XYZ CREDIT UNION

PLAN OF MERGER

 

This Plan of Merger is agreed to between _______________________________, a (California state-chartered or federal) credit union ("Surviving Credit Union"), and _______________________________,
a (California state-chartered or federal) credit union ("Disappearing Credit Union").  The parties agree as follows:

1.   The Disappearing Credit Union shall merge with and into the Surviving Credit Union. 

2.   Each membership in the Disappearing Credit Union shall be converted into a membership in the Surviving Credit Union.  Each membership in the Surviving Credit Union shall remain a membership in the Surviving Credit Union.

[If applicable:

3.   The following amendment to the articles of incorporation of the Surviving Credit Union shall be effected by the filing of this Plan of Merger: 

Article __ (insert correct designation) of the articles of incorporation of the Surviving Credit Union is amended to read as follows:

(Type the article provision as amended)]

[If applicable:

4.   The following amendment to the bylaws of the Surviving Credit Union shall be effected by the filing of this Plan of Merger: 

Section ___ (insert correct designation) of the bylaws of the Surviving Credit Union is amended to read as follows:

(Type the bylaw provision as amended. For example, if a change in the field of membership of the surviving credit union will be effected in the merger and if this change requires an amendment to the bylaws of the surviving credit union, the amendment to the bylaws should be included in the Plan of Merger.  Corporations Code Section 8011)]

[State any other terms and conditions of the Plan of Merger, for example:

5.   The articles of incorporation of the Surviving Credit Union, as in effect immediately prior to the effective date of the merger, shall remain the articles of incorporation of the Surviving Credit Union.

6.   The bylaws of Surviving Credit Union, as in effect immediately prior to the effective date of the merger, shall remain the bylaws of the Surviving Credit Union.  
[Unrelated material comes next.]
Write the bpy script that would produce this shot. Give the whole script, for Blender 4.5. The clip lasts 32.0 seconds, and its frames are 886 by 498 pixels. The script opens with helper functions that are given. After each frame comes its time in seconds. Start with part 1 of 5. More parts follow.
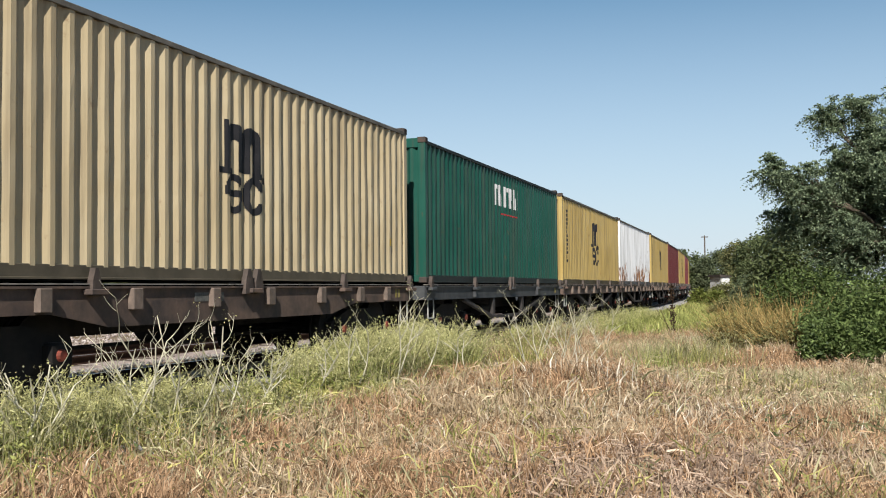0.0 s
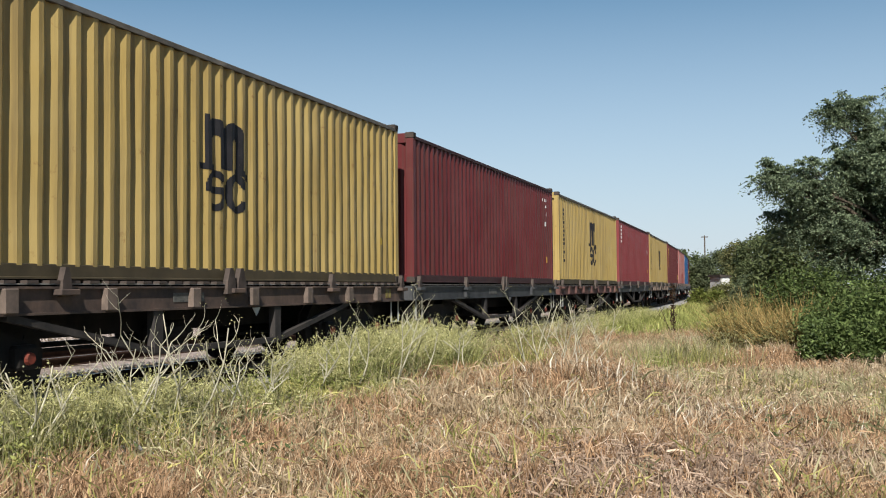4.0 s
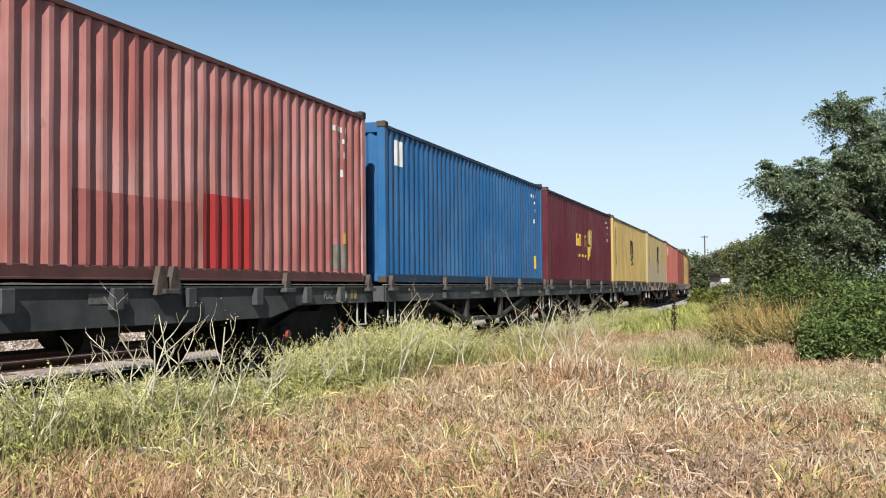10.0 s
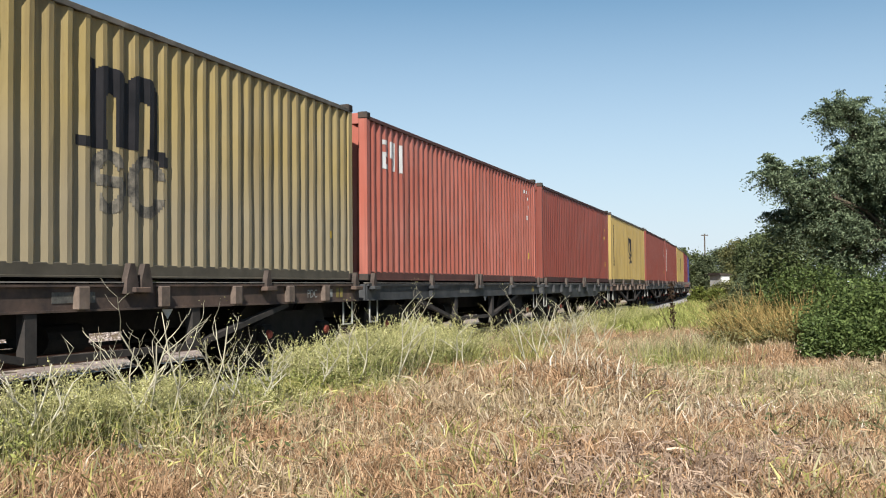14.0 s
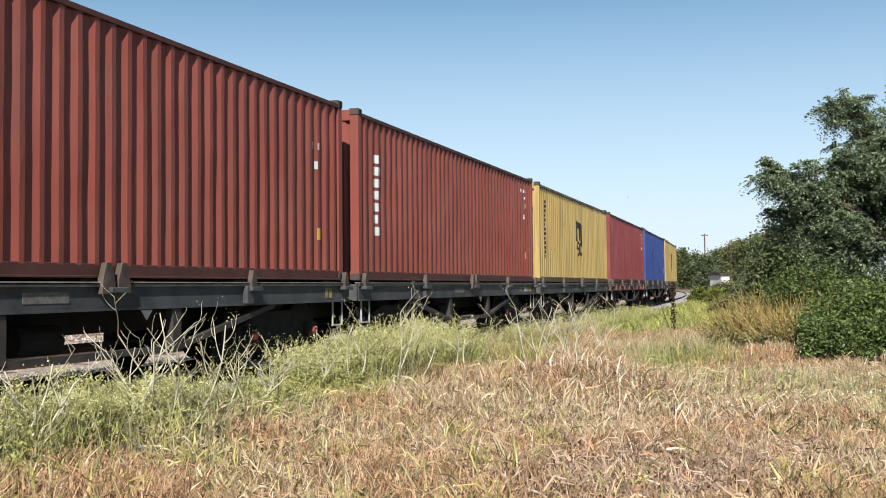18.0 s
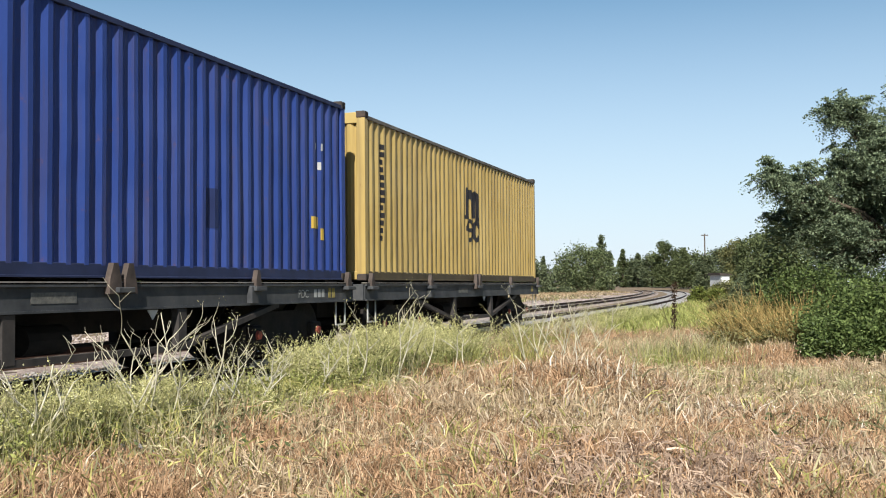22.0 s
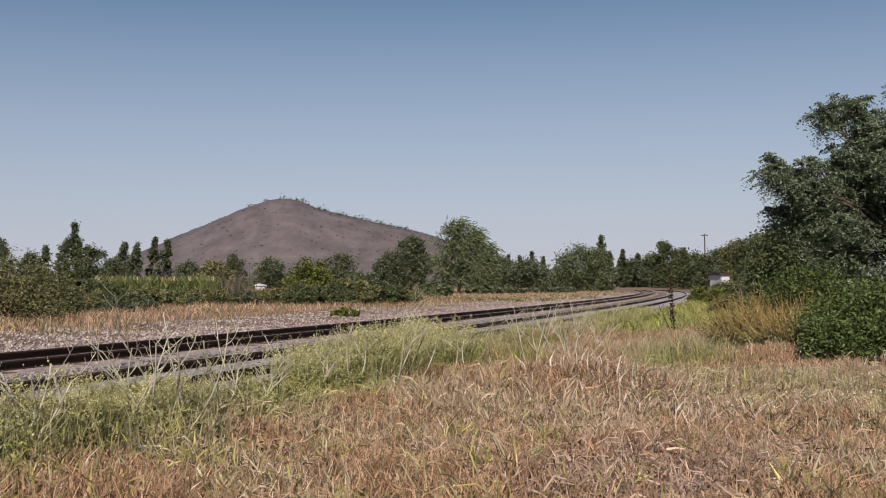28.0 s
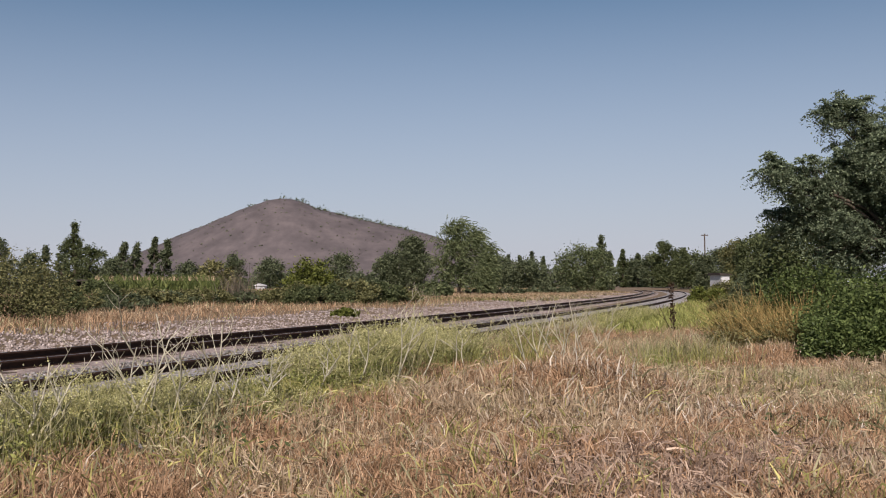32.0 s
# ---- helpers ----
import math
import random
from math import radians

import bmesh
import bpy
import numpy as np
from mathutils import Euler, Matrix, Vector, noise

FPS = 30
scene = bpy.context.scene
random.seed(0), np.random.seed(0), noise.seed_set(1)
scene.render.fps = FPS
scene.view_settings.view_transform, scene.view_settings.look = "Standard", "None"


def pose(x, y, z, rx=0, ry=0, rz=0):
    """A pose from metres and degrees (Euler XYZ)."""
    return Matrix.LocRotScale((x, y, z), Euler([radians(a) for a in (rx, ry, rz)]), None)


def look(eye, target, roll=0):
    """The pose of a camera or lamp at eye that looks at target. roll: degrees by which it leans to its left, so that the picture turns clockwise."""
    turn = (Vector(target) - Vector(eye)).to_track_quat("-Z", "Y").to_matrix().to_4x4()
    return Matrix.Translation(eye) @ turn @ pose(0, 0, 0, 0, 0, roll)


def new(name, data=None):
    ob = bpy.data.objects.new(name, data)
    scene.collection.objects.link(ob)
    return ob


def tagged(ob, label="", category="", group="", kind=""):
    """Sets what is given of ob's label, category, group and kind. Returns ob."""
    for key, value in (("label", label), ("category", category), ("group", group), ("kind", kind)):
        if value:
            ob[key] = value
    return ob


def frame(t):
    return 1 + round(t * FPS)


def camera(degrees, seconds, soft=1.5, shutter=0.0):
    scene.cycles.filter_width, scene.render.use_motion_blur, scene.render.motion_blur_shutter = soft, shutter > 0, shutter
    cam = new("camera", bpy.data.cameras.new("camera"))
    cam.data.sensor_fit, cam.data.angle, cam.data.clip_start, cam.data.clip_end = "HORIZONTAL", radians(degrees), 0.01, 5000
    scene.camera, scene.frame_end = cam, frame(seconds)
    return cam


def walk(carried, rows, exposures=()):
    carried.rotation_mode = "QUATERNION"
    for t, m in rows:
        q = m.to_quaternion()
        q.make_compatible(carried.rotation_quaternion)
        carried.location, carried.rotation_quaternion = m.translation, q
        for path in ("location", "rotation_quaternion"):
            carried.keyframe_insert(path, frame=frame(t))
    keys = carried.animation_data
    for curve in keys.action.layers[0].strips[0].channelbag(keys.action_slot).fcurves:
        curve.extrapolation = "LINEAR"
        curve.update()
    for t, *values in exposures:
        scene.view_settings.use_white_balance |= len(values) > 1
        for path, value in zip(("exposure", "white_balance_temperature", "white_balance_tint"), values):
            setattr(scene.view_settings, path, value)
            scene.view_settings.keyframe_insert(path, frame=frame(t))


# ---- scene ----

7.   The directors and officers of the Surviving Credit Union immediately prior to the effective date of the merger shall remain the directors and officers of the Surviving Credit Union.

8.   Upon consummation of the merger, the Surviving Credit Union shall succeed, without other transfer, to all the rights and property of the Disappearing Credit Union and shall be subject to all the debts, liabilities, and obligations of the Disappearing Credit Union in the same manner as if   incurred by the Surviving Credit Union.

9.   All rights of creditors and all liens and trusts upon or arising from the property of the Surviving Credit Union and the Disappearing Credit Union shall be preserved unimpaired, provided that the liens and trust obligations upon property of a Disappearing Credit Union shall be limited to the property affected thereby immediately prior to the time the merger is effective.

10. Any action or proceeding pending by or against the Disappearing Credit Union may be prosecuted to judgment, which shall bind the Surviving Credit Union, or the Surviving Credit Union may be proceeded against or substituted in its place. ]

 

SURVIVING CREDIT UNION                                                       DISAPPEARING CREDIT UNION

___________________________________ ___________________________________
Signature of Chairman of the Board,
President or Vice President
Signature of Chairman of the Board,
President or Vice President



___________________________________ ___________________________________
Type Name and Title Type Name and Title


___________________________________ ___________________________________
Signature of Secretary or Assistant Secretary Signature of Secretary or Assistant Secretary


___________________________________ ___________________________________
Type Name and Title Type Name and Title




This sample Plan of Merger is for use by a California credit union merging with another California credit union or a federal credit union pursuant to Financial Code Section 15201(a) or (b). This sample is provided only as an illustration of a Plan of Merger. Refer to the requirements of Financial Code Sections 15200, et seq. and Corporations Code Sections 8010, et seq.
Note: In submitting this Plan, please omit the Department of Business Oversight form header and use the business letterhead, as appropriate.